REQUIRED WORK ->
Omit all pictures, then retype the data exactly as given.

DATASET EXCERPT ->

##############################

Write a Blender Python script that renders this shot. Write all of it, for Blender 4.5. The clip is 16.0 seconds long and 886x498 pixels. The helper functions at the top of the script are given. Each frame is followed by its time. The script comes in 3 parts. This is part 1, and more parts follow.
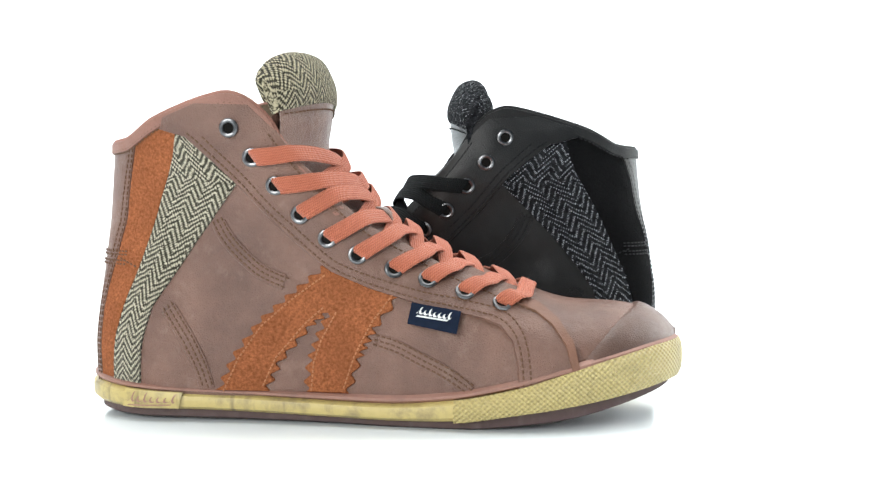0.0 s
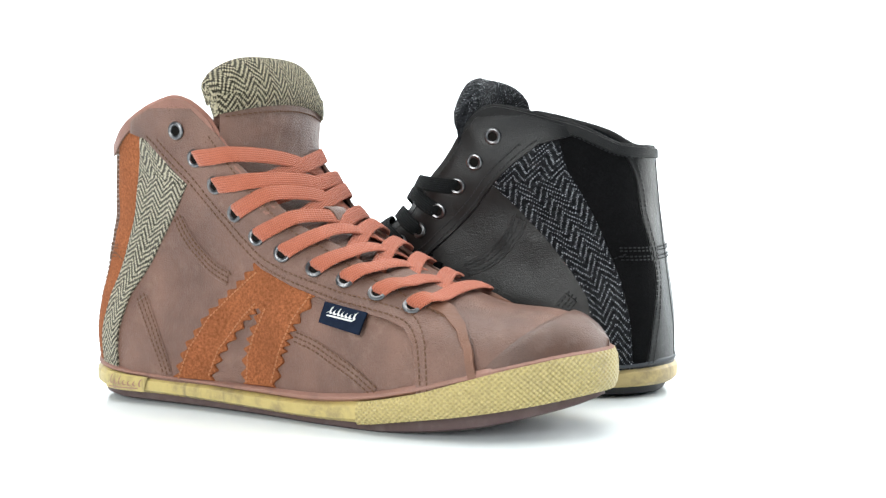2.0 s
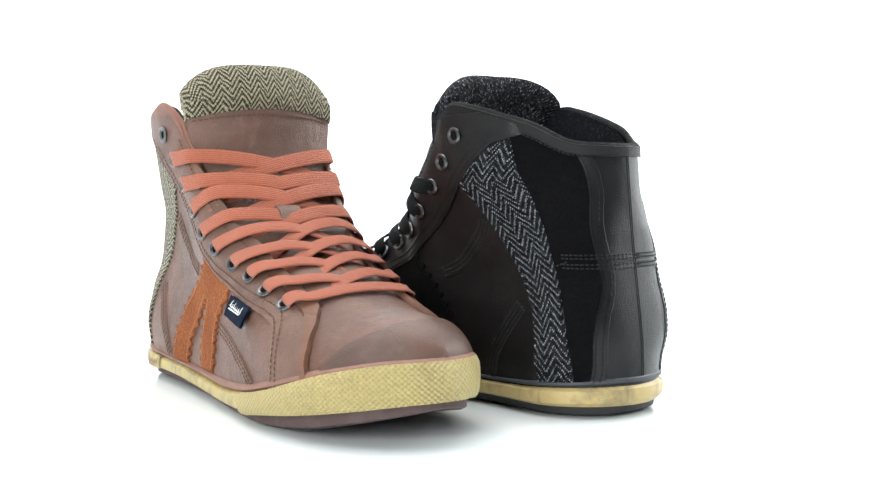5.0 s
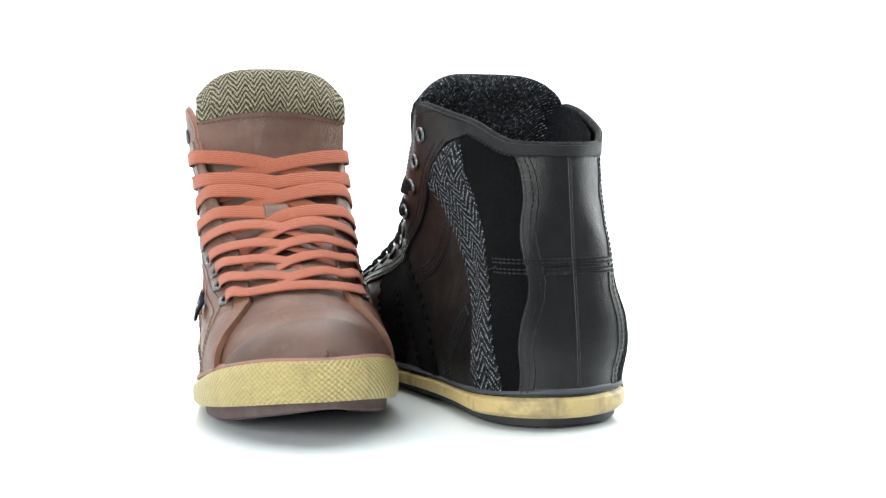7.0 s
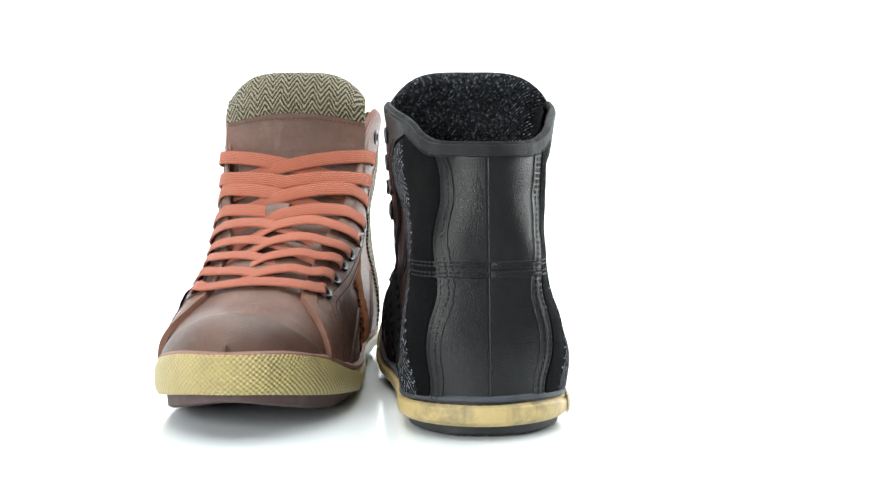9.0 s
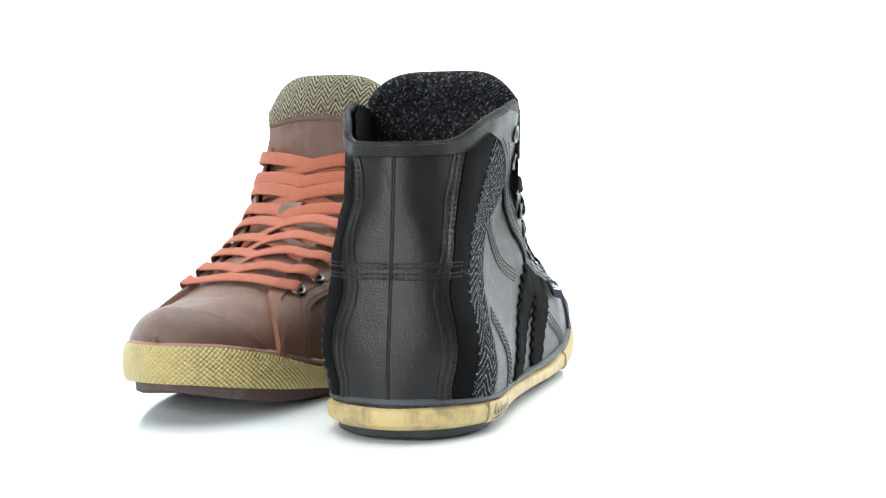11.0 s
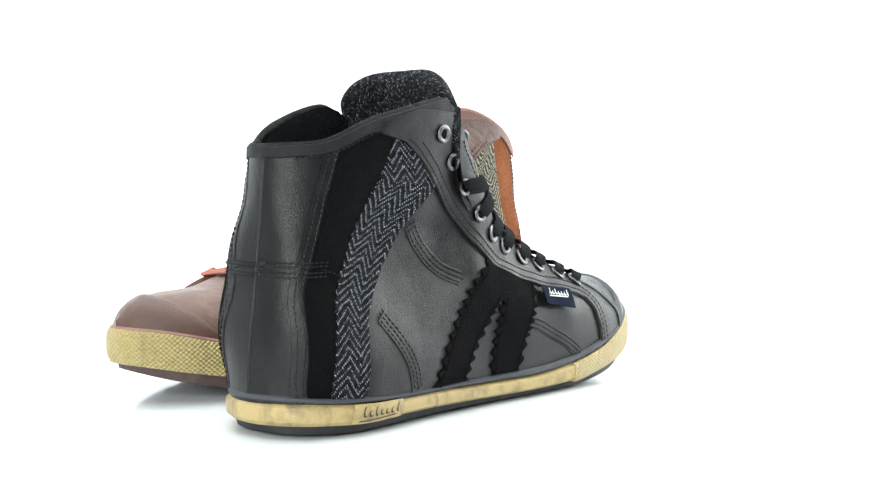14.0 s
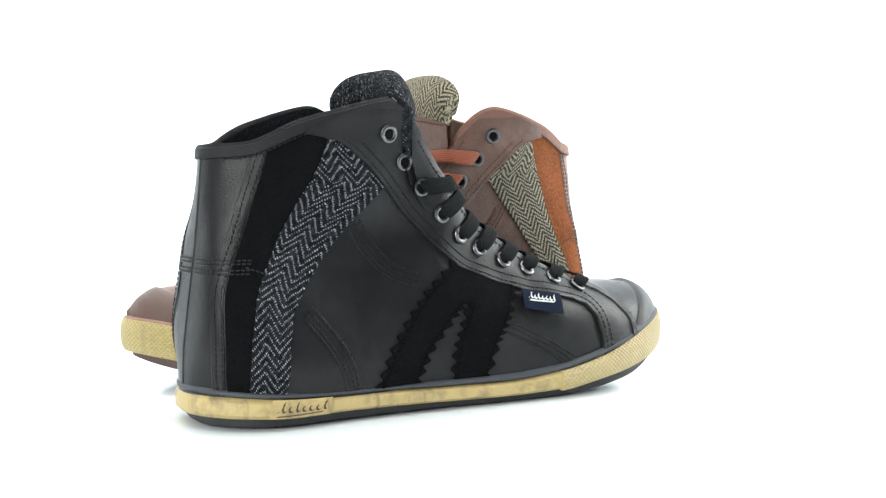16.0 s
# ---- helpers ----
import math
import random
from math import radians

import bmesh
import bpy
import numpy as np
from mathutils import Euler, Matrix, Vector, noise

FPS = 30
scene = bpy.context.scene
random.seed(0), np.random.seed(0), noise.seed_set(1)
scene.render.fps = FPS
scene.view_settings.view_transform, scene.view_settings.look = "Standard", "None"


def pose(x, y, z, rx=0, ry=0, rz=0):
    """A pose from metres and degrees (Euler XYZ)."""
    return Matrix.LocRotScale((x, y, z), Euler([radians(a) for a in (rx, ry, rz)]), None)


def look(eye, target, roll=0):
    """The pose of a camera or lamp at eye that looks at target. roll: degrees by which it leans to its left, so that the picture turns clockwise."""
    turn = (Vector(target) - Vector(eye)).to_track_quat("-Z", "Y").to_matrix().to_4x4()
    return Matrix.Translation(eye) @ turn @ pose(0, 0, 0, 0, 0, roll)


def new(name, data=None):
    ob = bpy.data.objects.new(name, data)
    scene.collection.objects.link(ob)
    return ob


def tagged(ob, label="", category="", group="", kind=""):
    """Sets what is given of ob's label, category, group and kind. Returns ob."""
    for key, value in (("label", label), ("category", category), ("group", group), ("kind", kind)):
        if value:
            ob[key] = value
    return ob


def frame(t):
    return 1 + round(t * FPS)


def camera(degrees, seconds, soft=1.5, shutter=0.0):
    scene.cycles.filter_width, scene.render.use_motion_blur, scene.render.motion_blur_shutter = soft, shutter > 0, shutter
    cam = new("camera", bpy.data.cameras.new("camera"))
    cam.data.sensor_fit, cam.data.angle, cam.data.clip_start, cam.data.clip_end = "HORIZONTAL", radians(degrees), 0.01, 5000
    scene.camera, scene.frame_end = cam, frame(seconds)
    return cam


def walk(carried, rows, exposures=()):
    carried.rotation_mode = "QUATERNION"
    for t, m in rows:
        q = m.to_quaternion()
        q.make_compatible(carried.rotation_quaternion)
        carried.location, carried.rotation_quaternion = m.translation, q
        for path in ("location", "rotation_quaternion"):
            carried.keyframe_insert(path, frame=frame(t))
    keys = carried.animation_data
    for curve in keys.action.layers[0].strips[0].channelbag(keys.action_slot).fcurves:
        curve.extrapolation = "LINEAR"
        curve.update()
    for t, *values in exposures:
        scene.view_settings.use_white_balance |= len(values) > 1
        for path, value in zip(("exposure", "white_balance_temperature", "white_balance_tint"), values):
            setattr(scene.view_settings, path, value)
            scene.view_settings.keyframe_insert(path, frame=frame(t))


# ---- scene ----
# A fixed camera before a white turntable sweep; the two shoes turn with it.
cam = camera(40.75, 16.0, soft=1.35)
VIEW = pose(0.0199, -0.670, 0.1212, 86.240, 0, 0) @ pose(0, 0, 0, 0, 0, -0.335)
walk(cam, [(0.0, VIEW), (16.0, VIEW)])


def spin(t):
    """Degrees the turntable has turned, clockwise from above, slowing a little."""
    return 10.3400 * t - 0.08352 * t ** 2 - 0.000219 * t ** 3 + 0.0000688 * t ** 4


# ---- light: an overexposed white studio ----
world = bpy.data.worlds.new("studio")
scene.world = world
world.use_nodes = True
world.node_tree.nodes["Background"].inputs[0].default_value = (0.68, 0.87, 1.0, 1)
world.node_tree.nodes["Background"].inputs[1].default_value = 0.24


def softbox(name, eye, target, sx, sy, watts, colour=(1, 1, 1)):
    lamp = bpy.data.lights.new(name, "AREA")
    lamp.shape, lamp.size, lamp.size_y, lamp.energy, lamp.color = "RECTANGLE", sx, sy, watts, colour
    ob = new(name, lamp)
    ob.matrix_world = look(eye, target)
    return ob


softbox("softbox_top", (0.0, 0.3, 1.9), (0, 0.3, 0), 2.6, 2.6, 67, (0.975, 1.0, 0.98))
softbox("softbox_left", (-0.80, -1.45, 0.60), (0, 0, 0.08), 0.8, 0.8, 24, (0.975, 1.0, 0.98))
softbox("softbox_right", (1.24, 0.44, 0.58), (0, 0, 0.08), 1.0, 0.9, 17, (0.975, 1.0, 0.98))
softbox("backdrop_light", (0.0, 0.5, 1.7), (0, 1.9, 0.6), 2.0, 0.5, 34)
scene.view_settings.exposure = 0.0


# ---- materials ----
def material(name, rough=0.5, metal=0.0):
    m = bpy.data.materials.new(name)
    m.use_nodes = True
    b = m.node_tree.nodes["Principled BSDF"]
    b.inputs["Roughness"].default_value, b.inputs["Metallic"].default_value = rough, metal
    return m, m.node_tree, b


def node(nt, kind, **sets):
    n = nt.nodes.new(kind)
    for k, v in sets.items():
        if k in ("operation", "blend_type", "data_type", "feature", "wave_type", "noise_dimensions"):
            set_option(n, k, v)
        else:
            n.inputs[k].default_value = v
    return n


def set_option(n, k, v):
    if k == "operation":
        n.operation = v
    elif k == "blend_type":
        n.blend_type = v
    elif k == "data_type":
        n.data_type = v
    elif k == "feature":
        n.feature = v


def math_node(nt, op, a, b=None):
    n = nt.nodes.new("ShaderNodeMath")
    n.operation = op
    for i, v in enumerate((a, b)):
        if v is None:
            continue
        if isinstance(v, (int, float)):
            n.inputs[i].default_value = v
        else:
            nt.links.new(v, n.inputs[i])
    return n.outputs[0]


def mix(nt, fac, a, b):
    n = nt.nodes.new("ShaderNodeMix")
    n.data_type = "RGBA"
    for sock, v in ((n.inputs[0], fac), (n.inputs[6], a), (n.inputs[7], b)):
        if isinstance(v, (int, float)):
            sock.default_value = v
        elif isinstance(v, tuple):
            sock.default_value = (*v, 1)
        else:
            nt.links.new(v, sock)
    return n.outputs[2]


def noise_node(nt, scale, detail=4, rough=0.6, coord="Object"):
    tc = nt.nodes.new("ShaderNodeTexCoord")
    n = node(nt, "ShaderNodeTexNoise", Scale=scale, Detail=detail, Roughness=rough)
    nt.links.new(tc.outputs[coord], n.inputs["Vector"])
    return n.outputs["Fac"]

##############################

RESULT BELOW ->
Write a Blender Python script that renders this shot. Write all of it, for Blender 4.5. The clip is 16.0 seconds long and 886x498 pixels. The helper functions at the top of the script are given. Each frame is followed by its time. The script comes in 3 parts. This is part 1, and more parts follow.
0.0 s
2.0 s
5.0 s
7.0 s
9.0 s
11.0 s
14.0 s
16.0 s
# ---- helpers ----
import math
import random
from math import radians

import bmesh
import bpy
import numpy as np
from mathutils import Euler, Matrix, Vector, noise

FPS = 30
scene = bpy.context.scene
random.seed(0), np.random.seed(0), noise.seed_set(1)
scene.render.fps = FPS
scene.view_settings.view_transform, scene.view_settings.look = "Standard", "None"


def pose(x, y, z, rx=0, ry=0, rz=0):
    """A pose from metres and degrees (Euler XYZ)."""
    return Matrix.LocRotScale((x, y, z), Euler([radians(a) for a in (rx, ry, rz)]), None)


def look(eye, target, roll=0):
    """The pose of a camera or lamp at eye that looks at target. roll: degrees by which it leans to its left, so that the picture turns clockwise."""
    turn = (Vector(target) - Vector(eye)).to_track_quat("-Z", "Y").to_matrix().to_4x4()
    return Matrix.Translation(eye) @ turn @ pose(0, 0, 0, 0, 0, roll)


def new(name, data=None):
    ob = bpy.data.objects.new(name, data)
    scene.collection.objects.link(ob)
    return ob


def tagged(ob, label="", category="", group="", kind=""):
    """Sets what is given of ob's label, category, group and kind. Returns ob."""
    for key, value in (("label", label), ("category", category), ("group", group), ("kind", kind)):
        if value:
            ob[key] = value
    return ob


def frame(t):
    return 1 + round(t * FPS)


def camera(degrees, seconds, soft=1.5, shutter=0.0):
    scene.cycles.filter_width, scene.render.use_motion_blur, scene.render.motion_blur_shutter = soft, shutter > 0, shutter
    cam = new("camera", bpy.data.cameras.new("camera"))
    cam.data.sensor_fit, cam.data.angle, cam.data.clip_start, cam.data.clip_end = "HORIZONTAL", radians(degrees), 0.01, 5000
    scene.camera, scene.frame_end = cam, frame(seconds)
    return cam


def walk(carried, rows, exposures=()):
    carried.rotation_mode = "QUATERNION"
    for t, m in rows:
        q = m.to_quaternion()
        q.make_compatible(carried.rotation_quaternion)
        carried.location, carried.rotation_quaternion = m.translation, q
        for path in ("location", "rotation_quaternion"):
            carried.keyframe_insert(path, frame=frame(t))
    keys = carried.animation_data
    for curve in keys.action.layers[0].strips[0].channelbag(keys.action_slot).fcurves:
        curve.extrapolation = "LINEAR"
        curve.update()
    for t, *values in exposures:
        scene.view_settings.use_white_balance |= len(values) > 1
        for path, value in zip(("exposure", "white_balance_temperature", "white_balance_tint"), values):
            setattr(scene.view_settings, path, value)
            scene.view_settings.keyframe_insert(path, frame=frame(t))


# ---- scene ----
# A fixed camera before a white turntable sweep; the two shoes turn with it.
cam = camera(40.75, 16.0, soft=1.35)
VIEW = pose(0.0199, -0.670, 0.1212, 86.240, 0, 0) @ pose(0, 0, 0, 0, 0, -0.335)
walk(cam, [(0.0, VIEW), (16.0, VIEW)])


def spin(t):
    """Degrees the turntable has turned, clockwise from above, slowing a little."""
    return 10.3400 * t - 0.08352 * t ** 2 - 0.000219 * t ** 3 + 0.0000688 * t ** 4


# ---- light: an overexposed white studio ----
world = bpy.data.worlds.new("studio")
scene.world = world
world.use_nodes = True
world.node_tree.nodes["Background"].inputs[0].default_value = (0.68, 0.87, 1.0, 1)
world.node_tree.nodes["Background"].inputs[1].default_value = 0.24


def softbox(name, eye, target, sx, sy, watts, colour=(1, 1, 1)):
    lamp = bpy.data.lights.new(name, "AREA")
    lamp.shape, lamp.size, lamp.size_y, lamp.energy, lamp.color = "RECTANGLE", sx, sy, watts, colour
    ob = new(name, lamp)
    ob.matrix_world = look(eye, target)
    return ob


softbox("softbox_top", (0.0, 0.3, 1.9), (0, 0.3, 0), 2.6, 2.6, 67, (0.975, 1.0, 0.98))
softbox("softbox_left", (-0.80, -1.45, 0.60), (0, 0, 0.08), 0.8, 0.8, 24, (0.975, 1.0, 0.98))
softbox("softbox_right", (1.24, 0.44, 0.58), (0, 0, 0.08), 1.0, 0.9, 17, (0.975, 1.0, 0.98))
softbox("backdrop_light", (0.0, 0.5, 1.7), (0, 1.9, 0.6), 2.0, 0.5, 34)
scene.view_settings.exposure = 0.0


# ---- materials ----
def material(name, rough=0.5, metal=0.0):
    m = bpy.data.materials.new(name)
    m.use_nodes = True
    b = m.node_tree.nodes["Principled BSDF"]
    b.inputs["Roughness"].default_value, b.inputs["Metallic"].default_value = rough, metal
    return m, m.node_tree, b


def node(nt, kind, **sets):
    n = nt.nodes.new(kind)
    for k, v in sets.items():
        if k in ("operation", "blend_type", "data_type", "feature", "wave_type", "noise_dimensions"):
            set_option(n, k, v)
        else:
            n.inputs[k].default_value = v
    return n


def set_option(n, k, v):
    if k == "operation":
        n.operation = v
    elif k == "blend_type":
        n.blend_type = v
    elif k == "data_type":
        n.data_type = v
    elif k == "feature":
        n.feature = v


def math_node(nt, op, a, b=None):
    n = nt.nodes.new("ShaderNodeMath")
    n.operation = op
    for i, v in enumerate((a, b)):
        if v is None:
            continue
        if isinstance(v, (int, float)):
            n.inputs[i].default_value = v
        else:
            nt.links.new(v, n.inputs[i])
    return n.outputs[0]


def mix(nt, fac, a, b):
    n = nt.nodes.new("ShaderNodeMix")
    n.data_type = "RGBA"
    for sock, v in ((n.inputs[0], fac), (n.inputs[6], a), (n.inputs[7], b)):
        if isinstance(v, (int, float)):
            sock.default_value = v
        elif isinstance(v, tuple):
            sock.default_value = (*v, 1)
        else:
            nt.links.new(v, sock)
    return n.outputs[2]


def noise_node(nt, scale, detail=4, rough=0.6, coord="Object"):
    tc = nt.nodes.new("ShaderNodeTexCoord")
    n = node(nt, "ShaderNodeTexNoise", Scale=scale, Detail=detail, Roughness=rough)
    nt.links.new(tc.outputs[coord], n.inputs["Vector"])
    return n.outputs["Fac"]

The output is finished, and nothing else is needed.